(Task brief): Copy everything in the data below exactly except the pictures.
────────────────
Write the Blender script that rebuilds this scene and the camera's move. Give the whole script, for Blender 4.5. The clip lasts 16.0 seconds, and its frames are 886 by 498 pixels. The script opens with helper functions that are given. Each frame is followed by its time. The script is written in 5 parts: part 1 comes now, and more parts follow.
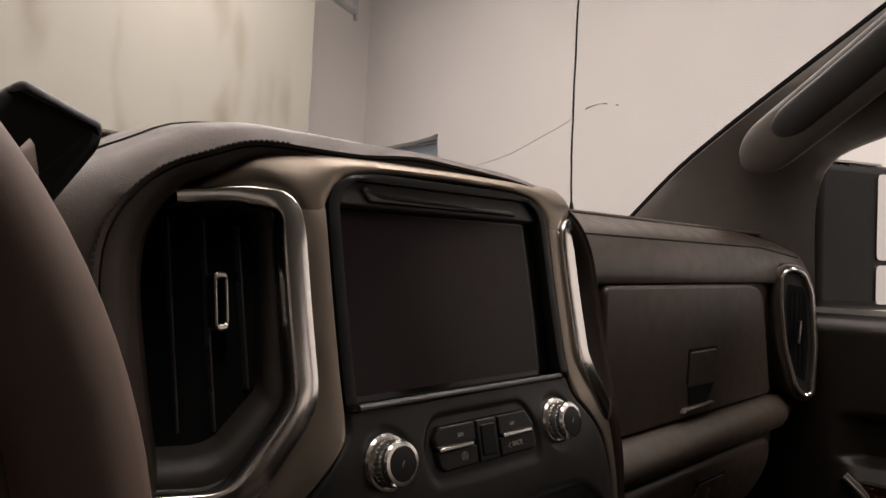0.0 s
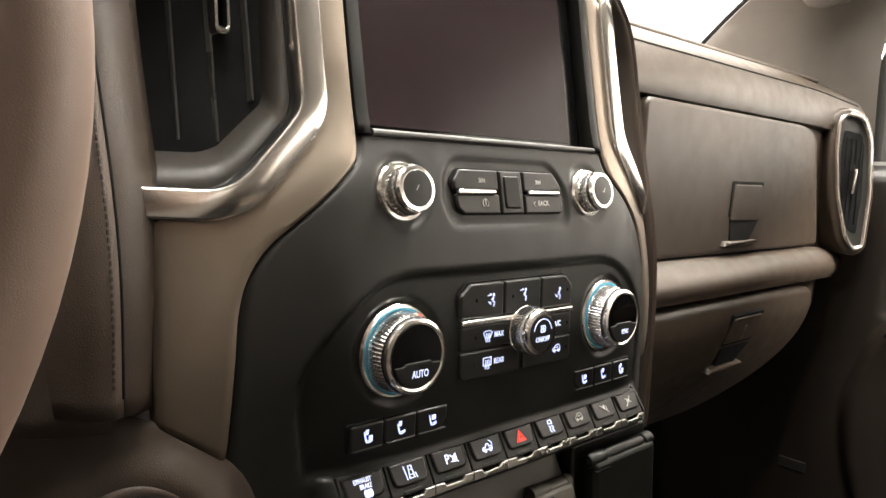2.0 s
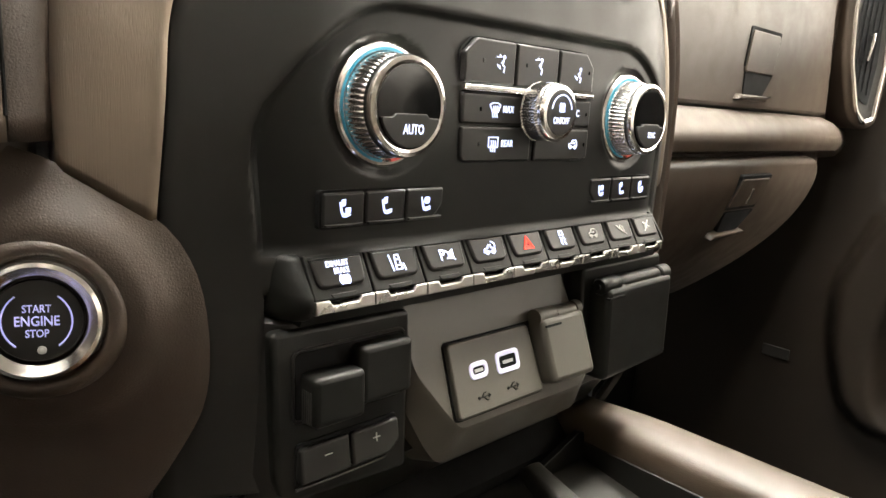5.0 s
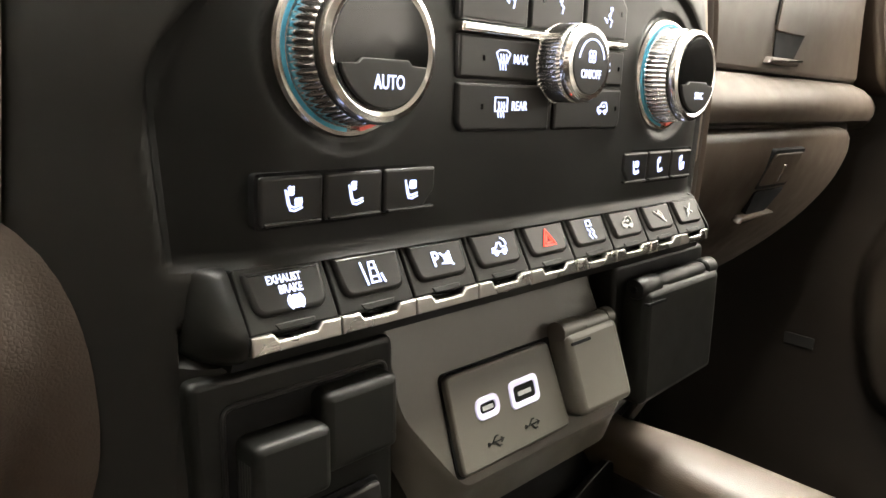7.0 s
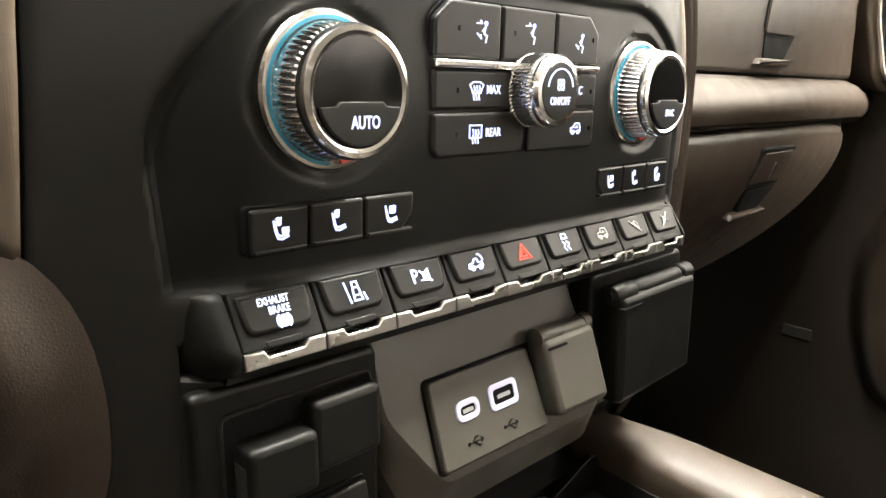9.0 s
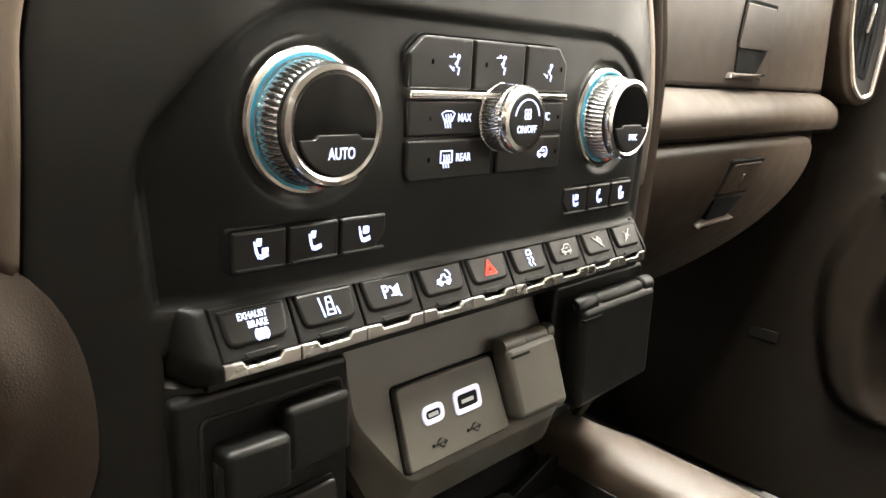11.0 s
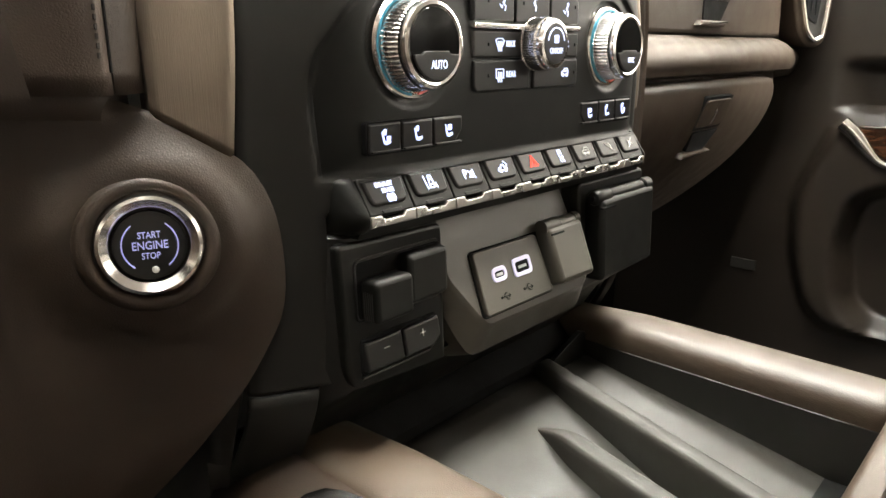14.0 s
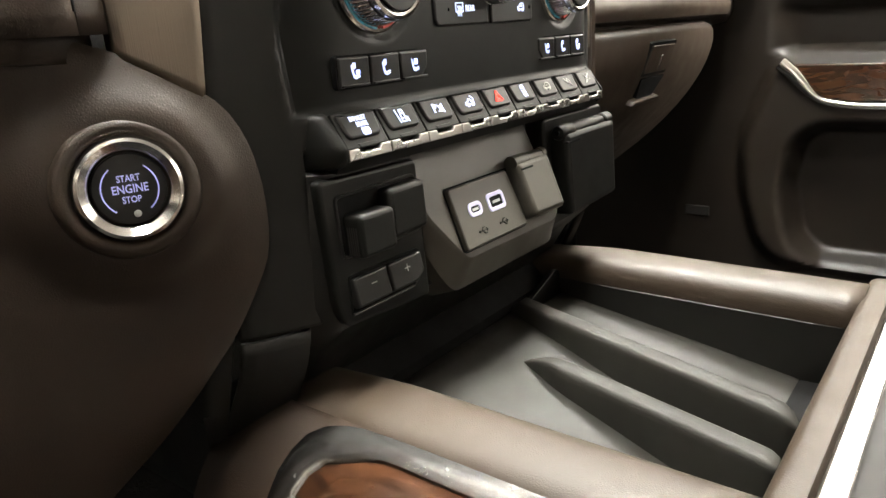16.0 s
────────────────
(Solution to this task):
Write the Blender script that rebuilds this scene and the camera's move. Give the whole script, for Blender 4.5. The clip lasts 16.0 seconds, and its frames are 886 by 498 pixels. The script opens with helper functions that are given. Each frame is followed by its time. The script is written in 5 parts: part 1 comes now, and more parts follow.
0.0 s
2.0 s
5.0 s
7.0 s
9.0 s
11.0 s
14.0 s
16.0 s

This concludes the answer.